## WHAT IS EXPECTED:
All of the data should be repeated exactly; pictures are not part of the copy.

▼▼▼

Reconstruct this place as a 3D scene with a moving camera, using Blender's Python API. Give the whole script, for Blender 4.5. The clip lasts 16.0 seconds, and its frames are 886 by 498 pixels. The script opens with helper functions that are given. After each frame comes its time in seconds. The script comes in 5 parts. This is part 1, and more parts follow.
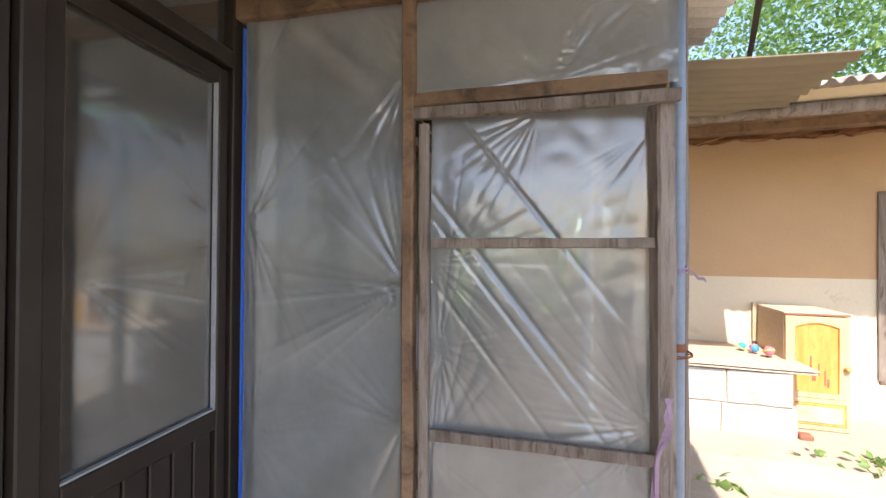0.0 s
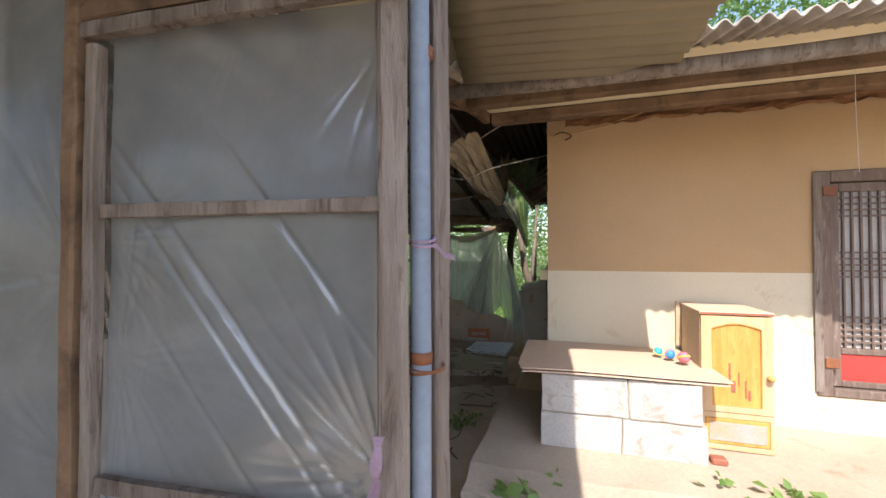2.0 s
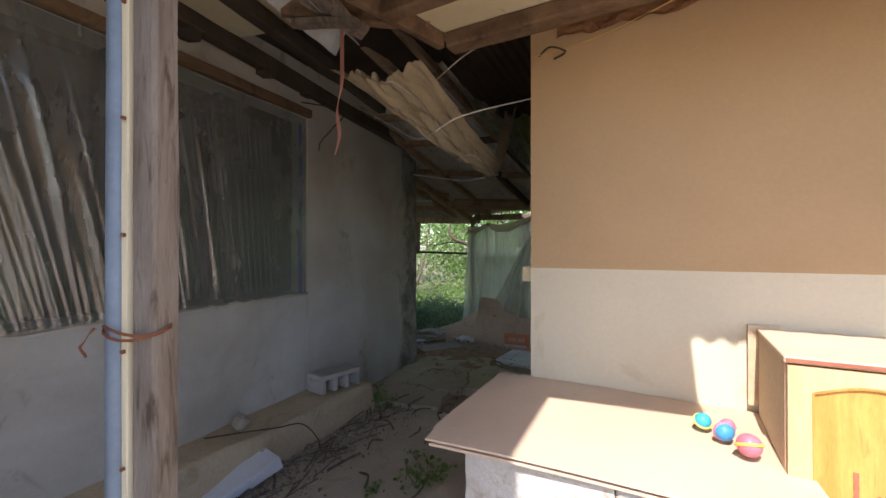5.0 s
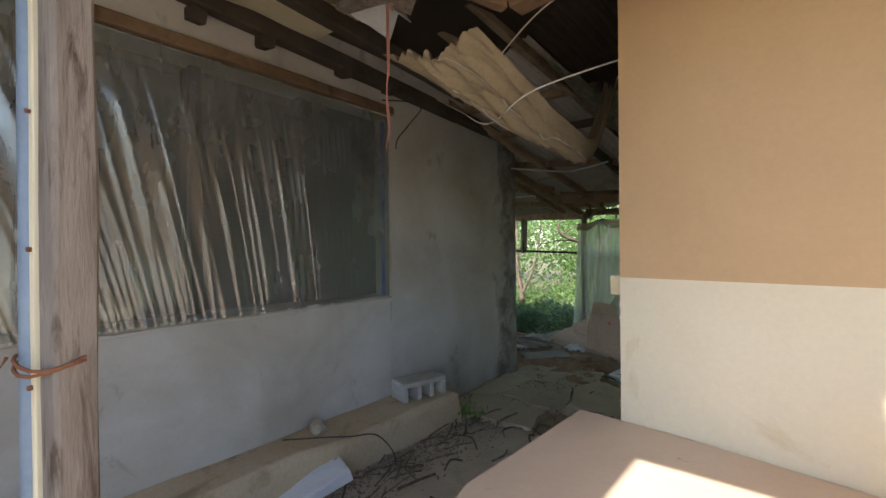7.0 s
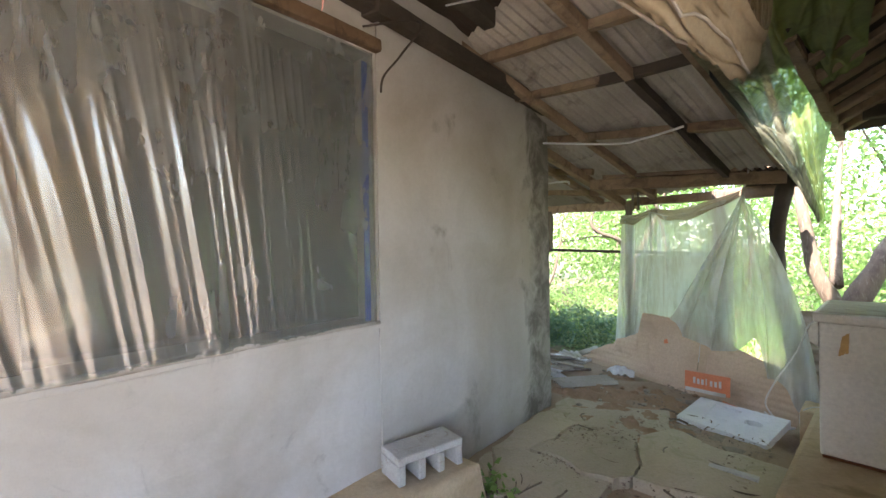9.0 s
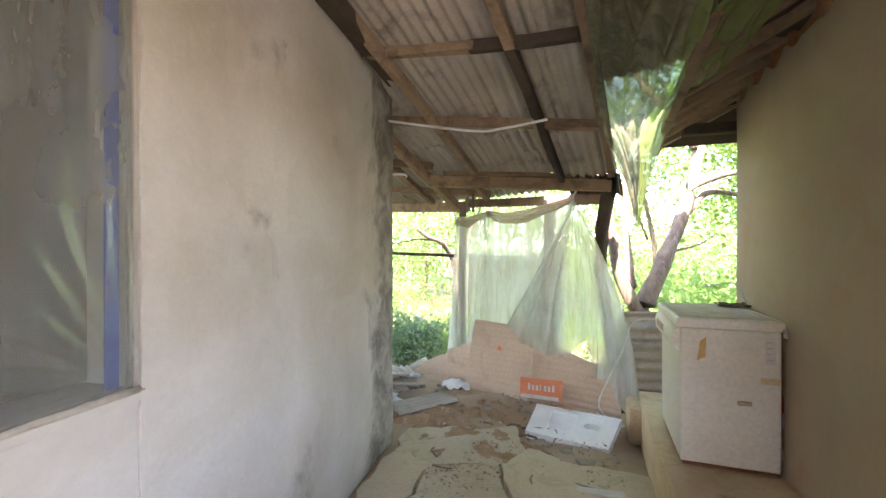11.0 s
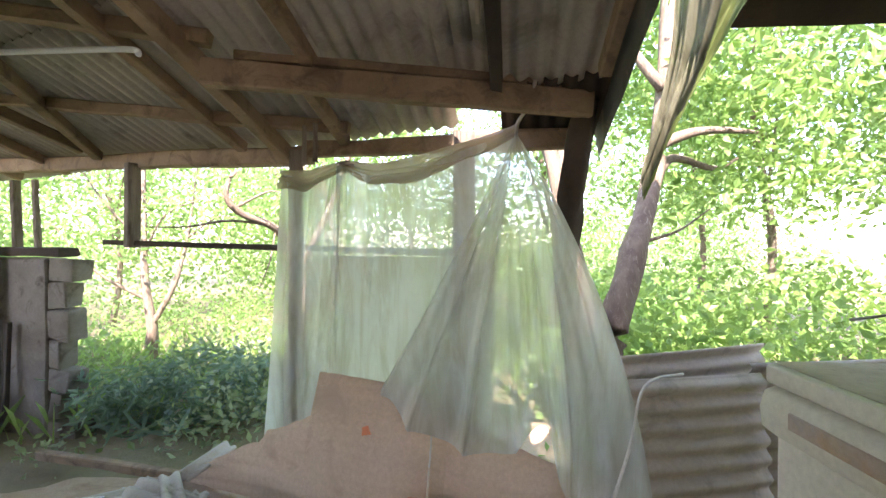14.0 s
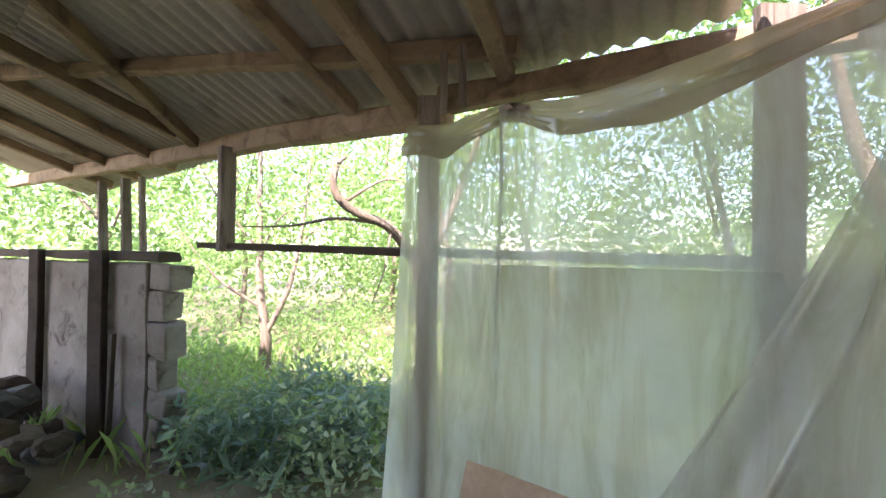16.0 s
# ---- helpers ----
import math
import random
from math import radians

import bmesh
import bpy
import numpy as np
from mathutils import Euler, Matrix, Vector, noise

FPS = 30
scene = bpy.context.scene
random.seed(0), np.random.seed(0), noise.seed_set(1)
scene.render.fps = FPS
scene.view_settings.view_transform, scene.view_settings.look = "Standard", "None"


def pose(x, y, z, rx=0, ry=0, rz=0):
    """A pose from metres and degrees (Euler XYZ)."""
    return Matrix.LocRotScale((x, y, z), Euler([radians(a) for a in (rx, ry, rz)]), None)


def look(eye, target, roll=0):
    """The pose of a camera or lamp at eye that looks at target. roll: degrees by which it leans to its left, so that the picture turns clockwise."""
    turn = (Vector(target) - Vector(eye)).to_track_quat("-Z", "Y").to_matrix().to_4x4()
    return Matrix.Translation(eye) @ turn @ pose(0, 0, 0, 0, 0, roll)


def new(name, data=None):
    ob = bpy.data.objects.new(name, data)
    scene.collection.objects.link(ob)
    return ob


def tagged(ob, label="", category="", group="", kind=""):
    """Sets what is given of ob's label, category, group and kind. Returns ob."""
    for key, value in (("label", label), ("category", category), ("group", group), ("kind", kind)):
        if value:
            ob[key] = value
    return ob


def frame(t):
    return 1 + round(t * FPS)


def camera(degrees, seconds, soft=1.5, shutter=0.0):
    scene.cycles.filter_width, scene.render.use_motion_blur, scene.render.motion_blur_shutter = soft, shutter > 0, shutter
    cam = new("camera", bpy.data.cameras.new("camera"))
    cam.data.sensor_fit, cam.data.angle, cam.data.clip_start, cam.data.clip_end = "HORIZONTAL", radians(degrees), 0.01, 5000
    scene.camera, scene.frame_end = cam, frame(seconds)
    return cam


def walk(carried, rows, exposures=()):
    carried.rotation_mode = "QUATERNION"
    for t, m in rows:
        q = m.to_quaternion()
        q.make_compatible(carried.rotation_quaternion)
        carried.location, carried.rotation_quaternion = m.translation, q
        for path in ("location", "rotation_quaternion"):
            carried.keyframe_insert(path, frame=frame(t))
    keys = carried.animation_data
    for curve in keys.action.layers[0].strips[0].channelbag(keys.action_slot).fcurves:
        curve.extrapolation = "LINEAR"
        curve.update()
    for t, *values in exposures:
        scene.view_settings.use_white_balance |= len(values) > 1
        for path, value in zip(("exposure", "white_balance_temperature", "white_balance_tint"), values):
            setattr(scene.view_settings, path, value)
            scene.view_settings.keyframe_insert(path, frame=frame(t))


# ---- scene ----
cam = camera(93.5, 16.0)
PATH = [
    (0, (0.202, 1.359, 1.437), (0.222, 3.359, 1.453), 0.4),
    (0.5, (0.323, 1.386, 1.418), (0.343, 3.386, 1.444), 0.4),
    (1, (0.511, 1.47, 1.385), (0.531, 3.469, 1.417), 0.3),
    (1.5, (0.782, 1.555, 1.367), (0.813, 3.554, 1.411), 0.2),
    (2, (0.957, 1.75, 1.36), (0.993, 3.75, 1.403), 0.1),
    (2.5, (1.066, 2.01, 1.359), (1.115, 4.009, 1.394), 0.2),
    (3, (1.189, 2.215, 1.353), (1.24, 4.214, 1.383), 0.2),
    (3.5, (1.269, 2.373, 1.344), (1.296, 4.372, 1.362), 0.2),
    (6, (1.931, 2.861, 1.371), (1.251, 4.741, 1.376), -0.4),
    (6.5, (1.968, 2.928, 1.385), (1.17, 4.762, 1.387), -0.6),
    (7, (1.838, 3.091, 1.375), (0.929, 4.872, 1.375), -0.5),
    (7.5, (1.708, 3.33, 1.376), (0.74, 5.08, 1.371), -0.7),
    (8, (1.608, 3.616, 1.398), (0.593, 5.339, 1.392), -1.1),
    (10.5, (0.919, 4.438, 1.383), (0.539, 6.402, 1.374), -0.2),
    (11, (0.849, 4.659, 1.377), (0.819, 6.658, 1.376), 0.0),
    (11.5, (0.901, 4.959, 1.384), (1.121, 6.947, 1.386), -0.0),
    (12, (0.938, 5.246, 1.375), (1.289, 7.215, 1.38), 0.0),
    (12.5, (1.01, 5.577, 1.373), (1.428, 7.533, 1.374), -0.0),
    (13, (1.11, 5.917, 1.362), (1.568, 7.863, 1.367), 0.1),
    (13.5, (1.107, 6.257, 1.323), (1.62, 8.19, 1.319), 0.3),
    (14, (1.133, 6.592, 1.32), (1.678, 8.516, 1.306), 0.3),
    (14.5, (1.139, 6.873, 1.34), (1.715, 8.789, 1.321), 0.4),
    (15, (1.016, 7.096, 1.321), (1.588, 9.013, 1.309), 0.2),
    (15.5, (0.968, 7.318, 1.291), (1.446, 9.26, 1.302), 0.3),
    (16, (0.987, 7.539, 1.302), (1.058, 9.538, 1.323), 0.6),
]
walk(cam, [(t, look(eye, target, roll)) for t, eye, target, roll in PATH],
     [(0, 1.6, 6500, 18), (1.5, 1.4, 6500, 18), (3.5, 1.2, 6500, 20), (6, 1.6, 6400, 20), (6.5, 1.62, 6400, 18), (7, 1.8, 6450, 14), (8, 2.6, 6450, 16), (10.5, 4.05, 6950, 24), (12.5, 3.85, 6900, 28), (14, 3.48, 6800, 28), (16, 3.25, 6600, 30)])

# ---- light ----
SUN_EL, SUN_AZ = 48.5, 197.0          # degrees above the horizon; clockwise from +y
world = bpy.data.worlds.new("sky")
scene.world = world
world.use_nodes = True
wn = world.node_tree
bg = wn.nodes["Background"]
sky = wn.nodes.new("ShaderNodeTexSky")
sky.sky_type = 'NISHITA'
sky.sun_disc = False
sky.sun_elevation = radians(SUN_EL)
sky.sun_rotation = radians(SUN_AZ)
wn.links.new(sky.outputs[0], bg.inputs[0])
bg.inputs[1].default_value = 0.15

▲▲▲

## ANSWER TO THIS PROBLEM:
Reconstruct this place as a 3D scene with a moving camera, using Blender's Python API. Give the whole script, for Blender 4.5. The clip lasts 16.0 seconds, and its frames are 886 by 498 pixels. The script opens with helper functions that are given. After each frame comes its time in seconds. The script comes in 5 parts. This is part 1, and more parts follow.
0.0 s
2.0 s
5.0 s
7.0 s
9.0 s
11.0 s
14.0 s
16.0 s
# ---- helpers ----
import math
import random
from math import radians

import bmesh
import bpy
import numpy as np
from mathutils import Euler, Matrix, Vector, noise

FPS = 30
scene = bpy.context.scene
random.seed(0), np.random.seed(0), noise.seed_set(1)
scene.render.fps = FPS
scene.view_settings.view_transform, scene.view_settings.look = "Standard", "None"


def pose(x, y, z, rx=0, ry=0, rz=0):
    """A pose from metres and degrees (Euler XYZ)."""
    return Matrix.LocRotScale((x, y, z), Euler([radians(a) for a in (rx, ry, rz)]), None)


def look(eye, target, roll=0):
    """The pose of a camera or lamp at eye that looks at target. roll: degrees by which it leans to its left, so that the picture turns clockwise."""
    turn = (Vector(target) - Vector(eye)).to_track_quat("-Z", "Y").to_matrix().to_4x4()
    return Matrix.Translation(eye) @ turn @ pose(0, 0, 0, 0, 0, roll)


def new(name, data=None):
    ob = bpy.data.objects.new(name, data)
    scene.collection.objects.link(ob)
    return ob


def tagged(ob, label="", category="", group="", kind=""):
    """Sets what is given of ob's label, category, group and kind. Returns ob."""
    for key, value in (("label", label), ("category", category), ("group", group), ("kind", kind)):
        if value:
            ob[key] = value
    return ob


def frame(t):
    return 1 + round(t * FPS)


def camera(degrees, seconds, soft=1.5, shutter=0.0):
    scene.cycles.filter_width, scene.render.use_motion_blur, scene.render.motion_blur_shutter = soft, shutter > 0, shutter
    cam = new("camera", bpy.data.cameras.new("camera"))
    cam.data.sensor_fit, cam.data.angle, cam.data.clip_start, cam.data.clip_end = "HORIZONTAL", radians(degrees), 0.01, 5000
    scene.camera, scene.frame_end = cam, frame(seconds)
    return cam


def walk(carried, rows, exposures=()):
    carried.rotation_mode = "QUATERNION"
    for t, m in rows:
        q = m.to_quaternion()
        q.make_compatible(carried.rotation_quaternion)
        carried.location, carried.rotation_quaternion = m.translation, q
        for path in ("location", "rotation_quaternion"):
            carried.keyframe_insert(path, frame=frame(t))
    keys = carried.animation_data
    for curve in keys.action.layers[0].strips[0].channelbag(keys.action_slot).fcurves:
        curve.extrapolation = "LINEAR"
        curve.update()
    for t, *values in exposures:
        scene.view_settings.use_white_balance |= len(values) > 1
        for path, value in zip(("exposure", "white_balance_temperature", "white_balance_tint"), values):
            setattr(scene.view_settings, path, value)
            scene.view_settings.keyframe_insert(path, frame=frame(t))


# ---- scene ----
cam = camera(93.5, 16.0)
PATH = [
    (0, (0.202, 1.359, 1.437), (0.222, 3.359, 1.453), 0.4),
    (0.5, (0.323, 1.386, 1.418), (0.343, 3.386, 1.444), 0.4),
    (1, (0.511, 1.47, 1.385), (0.531, 3.469, 1.417), 0.3),
    (1.5, (0.782, 1.555, 1.367), (0.813, 3.554, 1.411), 0.2),
    (2, (0.957, 1.75, 1.36), (0.993, 3.75, 1.403), 0.1),
    (2.5, (1.066, 2.01, 1.359), (1.115, 4.009, 1.394), 0.2),
    (3, (1.189, 2.215, 1.353), (1.24, 4.214, 1.383), 0.2),
    (3.5, (1.269, 2.373, 1.344), (1.296, 4.372, 1.362), 0.2),
    (6, (1.931, 2.861, 1.371), (1.251, 4.741, 1.376), -0.4),
    (6.5, (1.968, 2.928, 1.385), (1.17, 4.762, 1.387), -0.6),
    (7, (1.838, 3.091, 1.375), (0.929, 4.872, 1.375), -0.5),
    (7.5, (1.708, 3.33, 1.376), (0.74, 5.08, 1.371), -0.7),
    (8, (1.608, 3.616, 1.398), (0.593, 5.339, 1.392), -1.1),
    (10.5, (0.919, 4.438, 1.383), (0.539, 6.402, 1.374), -0.2),
    (11, (0.849, 4.659, 1.377), (0.819, 6.658, 1.376), 0.0),
    (11.5, (0.901, 4.959, 1.384), (1.121, 6.947, 1.386), -0.0),
    (12, (0.938, 5.246, 1.375), (1.289, 7.215, 1.38), 0.0),
    (12.5, (1.01, 5.577, 1.373), (1.428, 7.533, 1.374), -0.0),
    (13, (1.11, 5.917, 1.362), (1.568, 7.863, 1.367), 0.1),
    (13.5, (1.107, 6.257, 1.323), (1.62, 8.19, 1.319), 0.3),
    (14, (1.133, 6.592, 1.32), (1.678, 8.516, 1.306), 0.3),
    (14.5, (1.139, 6.873, 1.34), (1.715, 8.789, 1.321), 0.4),
    (15, (1.016, 7.096, 1.321), (1.588, 9.013, 1.309), 0.2),
    (15.5, (0.968, 7.318, 1.291), (1.446, 9.26, 1.302), 0.3),
    (16, (0.987, 7.539, 1.302), (1.058, 9.538, 1.323), 0.6),
]
walk(cam, [(t, look(eye, target, roll)) for t, eye, target, roll in PATH],
     [(0, 1.6, 6500, 18), (1.5, 1.4, 6500, 18), (3.5, 1.2, 6500, 20), (6, 1.6, 6400, 20), (6.5, 1.62, 6400, 18), (7, 1.8, 6450, 14), (8, 2.6, 6450, 16), (10.5, 4.05, 6950, 24), (12.5, 3.85, 6900, 28), (14, 3.48, 6800, 28), (16, 3.25, 6600, 30)])

# ---- light ----
SUN_EL, SUN_AZ = 48.5, 197.0          # degrees above the horizon; clockwise from +y
world = bpy.data.worlds.new("sky")
scene.world = world
world.use_nodes = True
wn = world.node_tree
bg = wn.nodes["Background"]
sky = wn.nodes.new("ShaderNodeTexSky")
sky.sky_type = 'NISHITA'
sky.sun_disc = False
sky.sun_elevation = radians(SUN_EL)
sky.sun_rotation = radians(SUN_AZ)
wn.links.new(sky.outputs[0], bg.inputs[0])
bg.inputs[1].default_value = 0.15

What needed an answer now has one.